Friday, June 19, 2009

Are the police efficient law enforcers or efficient bribe extractors?

Insert your own allegedl-ys / ies?

I often drive in South Africa and noticed something that struck me as rather strange. I regularly see two police officers hiding behind a tree or bridge with a radar gun trying to catch speeding motorists. (This doesn’t, it seems, discourage many motorists from speeding despite the fact that there appear to be a lot of police with speed guns around.) Nothing strange about that, but often a few kilometres either before or after the police with speed guns, there is a large group of police who appear to be hanging around not doing too much.

One explanation might be that they are there to offer backup in case the two who are out on a limb get themselves into a sticky situation.

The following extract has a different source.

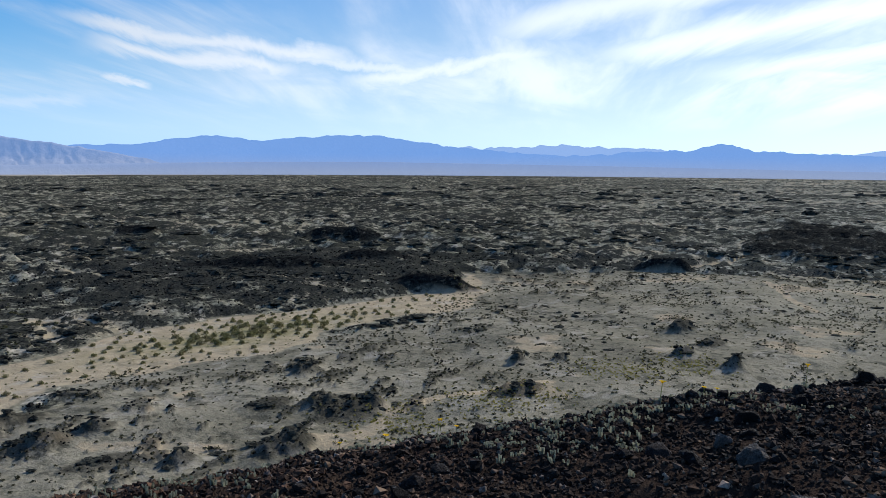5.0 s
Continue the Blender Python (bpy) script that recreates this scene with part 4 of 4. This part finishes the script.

But they always seem too far away to me to be of much assistance. Wouldn’t it be better if there were more police officers to catch offending motorists and enforce the fine?

I’m no traffic cop, but it seems to me that if catching speeders and fining them is the aim, there should be more than two of them around. So I searched for another explanation.

It seems that when you are caught speeding, it is possible to negotiate to pay an ‘on-the-spot’ fine which is related in some way to the official fine schedule (the more over the limit you are, the larger the official fine). Would these mutually beneficial (to the individual police officer and the individual driver) be possible with a large group of police officers? I suspect not. That is rather a lot of blind eyes being turned at once.

My suspicion is that there is a tacit agreement to take it in turns to be one of the guys with the speed gun and arrange ‘on-the-spot’ fines. This would be beneficial to all drivers caught speeding and to all police officers who participate, and I suspect, also to those who dislike corruption but whose life would be made hard if they officially witnessed it and felt compelled to act.

The official fine schedule is pretty harsh, but the fact that it rarely seems to be imposed might explain its lack of deterrence. Everyone’s a winner?